__What the task requires__
Starting with the first line of the data below, copy each line up to and including the one containing "category, group, kind)". Pictures stay out.

__Source material__
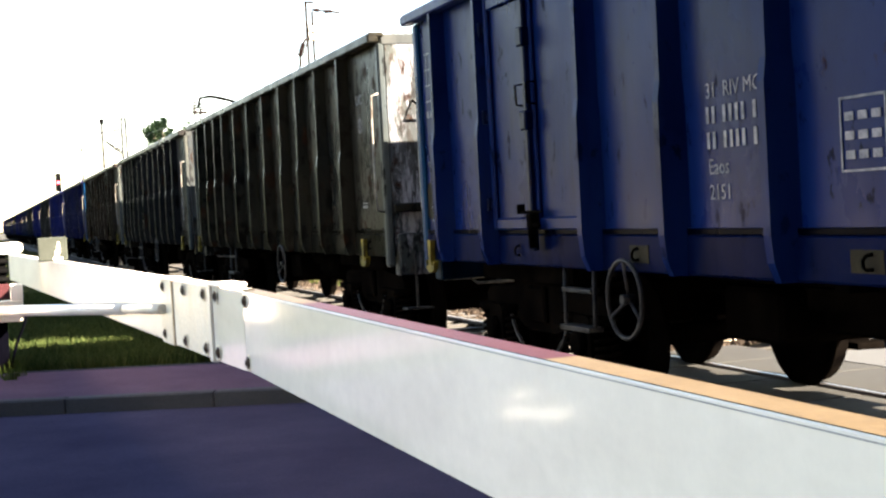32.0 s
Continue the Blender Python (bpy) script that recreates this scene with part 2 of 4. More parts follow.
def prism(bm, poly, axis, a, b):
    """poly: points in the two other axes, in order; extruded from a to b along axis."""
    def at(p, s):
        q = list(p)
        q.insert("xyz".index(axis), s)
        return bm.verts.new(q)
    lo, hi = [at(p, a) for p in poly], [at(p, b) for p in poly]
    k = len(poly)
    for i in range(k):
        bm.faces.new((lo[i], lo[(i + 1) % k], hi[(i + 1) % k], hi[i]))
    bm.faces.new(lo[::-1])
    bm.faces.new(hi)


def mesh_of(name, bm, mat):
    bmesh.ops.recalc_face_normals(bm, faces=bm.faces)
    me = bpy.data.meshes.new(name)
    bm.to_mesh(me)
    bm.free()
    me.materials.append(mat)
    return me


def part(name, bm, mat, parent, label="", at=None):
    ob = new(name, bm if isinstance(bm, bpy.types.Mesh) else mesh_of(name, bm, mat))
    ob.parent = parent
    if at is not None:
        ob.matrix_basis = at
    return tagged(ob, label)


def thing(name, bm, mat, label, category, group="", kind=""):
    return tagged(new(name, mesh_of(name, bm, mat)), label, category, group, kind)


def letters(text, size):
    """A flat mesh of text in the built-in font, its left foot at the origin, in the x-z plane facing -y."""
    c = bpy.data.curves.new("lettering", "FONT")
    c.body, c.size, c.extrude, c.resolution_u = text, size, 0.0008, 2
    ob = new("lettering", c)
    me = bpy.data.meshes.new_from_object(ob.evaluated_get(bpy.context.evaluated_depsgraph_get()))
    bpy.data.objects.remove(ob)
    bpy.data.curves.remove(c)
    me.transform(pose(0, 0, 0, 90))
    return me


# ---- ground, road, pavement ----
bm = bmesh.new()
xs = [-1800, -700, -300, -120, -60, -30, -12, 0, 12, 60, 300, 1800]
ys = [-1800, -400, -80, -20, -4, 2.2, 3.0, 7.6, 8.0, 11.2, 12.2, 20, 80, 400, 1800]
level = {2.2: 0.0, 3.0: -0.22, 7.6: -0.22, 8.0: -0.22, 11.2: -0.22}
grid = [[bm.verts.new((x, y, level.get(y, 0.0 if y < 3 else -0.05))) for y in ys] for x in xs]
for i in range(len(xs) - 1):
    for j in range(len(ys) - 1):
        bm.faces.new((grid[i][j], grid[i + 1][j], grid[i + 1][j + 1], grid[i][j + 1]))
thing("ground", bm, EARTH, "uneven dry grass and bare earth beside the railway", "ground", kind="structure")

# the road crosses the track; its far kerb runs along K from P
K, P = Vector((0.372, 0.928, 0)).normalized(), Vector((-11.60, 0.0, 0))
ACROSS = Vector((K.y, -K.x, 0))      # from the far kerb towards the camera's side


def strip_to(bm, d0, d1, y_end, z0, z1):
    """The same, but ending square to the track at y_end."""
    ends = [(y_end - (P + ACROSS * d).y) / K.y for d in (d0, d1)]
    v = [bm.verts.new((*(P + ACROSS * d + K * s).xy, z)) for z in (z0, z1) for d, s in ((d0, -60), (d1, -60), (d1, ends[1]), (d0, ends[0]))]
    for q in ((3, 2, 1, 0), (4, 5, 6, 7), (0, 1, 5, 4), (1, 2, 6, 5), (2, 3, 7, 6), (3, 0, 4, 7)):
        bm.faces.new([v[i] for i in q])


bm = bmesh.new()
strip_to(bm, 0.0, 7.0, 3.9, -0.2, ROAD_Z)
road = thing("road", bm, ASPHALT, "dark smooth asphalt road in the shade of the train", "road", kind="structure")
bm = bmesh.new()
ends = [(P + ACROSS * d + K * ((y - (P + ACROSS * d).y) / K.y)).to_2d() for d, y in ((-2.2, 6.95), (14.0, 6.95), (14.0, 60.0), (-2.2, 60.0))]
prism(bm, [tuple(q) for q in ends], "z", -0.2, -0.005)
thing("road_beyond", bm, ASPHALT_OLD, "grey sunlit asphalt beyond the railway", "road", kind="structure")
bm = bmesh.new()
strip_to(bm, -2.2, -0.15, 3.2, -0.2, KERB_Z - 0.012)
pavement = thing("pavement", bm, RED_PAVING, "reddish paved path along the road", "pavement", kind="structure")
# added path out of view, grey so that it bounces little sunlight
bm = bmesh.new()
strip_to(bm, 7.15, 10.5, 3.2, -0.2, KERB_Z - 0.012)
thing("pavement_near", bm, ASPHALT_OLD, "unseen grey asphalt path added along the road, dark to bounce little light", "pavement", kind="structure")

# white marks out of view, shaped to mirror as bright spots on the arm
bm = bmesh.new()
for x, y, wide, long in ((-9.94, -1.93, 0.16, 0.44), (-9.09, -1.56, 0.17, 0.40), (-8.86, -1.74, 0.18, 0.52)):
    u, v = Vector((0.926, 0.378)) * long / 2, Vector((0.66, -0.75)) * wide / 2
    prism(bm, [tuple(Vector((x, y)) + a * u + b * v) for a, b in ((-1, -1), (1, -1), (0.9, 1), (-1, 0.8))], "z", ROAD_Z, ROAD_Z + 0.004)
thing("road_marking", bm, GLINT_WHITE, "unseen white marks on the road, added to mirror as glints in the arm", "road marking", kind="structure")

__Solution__
32.0 s
Continue the Blender Python (bpy) script that recreates this scene with part 2 of 4. More parts follow.
def prism(bm, poly, axis, a, b):
    """poly: points in the two other axes, in order; extruded from a to b along axis."""
    def at(p, s):
        q = list(p)
        q.insert("xyz".index(axis), s)
        return bm.verts.new(q)
    lo, hi = [at(p, a) for p in poly], [at(p, b) for p in poly]
    k = len(poly)
    for i in range(k):
        bm.faces.new((lo[i], lo[(i + 1) % k], hi[(i + 1) % k], hi[i]))
    bm.faces.new(lo[::-1])
    bm.faces.new(hi)


def mesh_of(name, bm, mat):
    bmesh.ops.recalc_face_normals(bm, faces=bm.faces)
    me = bpy.data.meshes.new(name)
    bm.to_mesh(me)
    bm.free()
    me.materials.append(mat)
    return me


def part(name, bm, mat, parent, label="", at=None):
    ob = new(name, bm if isinstance(bm, bpy.types.Mesh) else mesh_of(name, bm, mat))
    ob.parent = parent
    if at is not None:
        ob.matrix_basis = at
    return tagged(ob, label)


def thing(name, bm, mat, label, category, group="", kind=""):
    return tagged(new(name, mesh_of(name, bm, mat)), label, category, group, kind)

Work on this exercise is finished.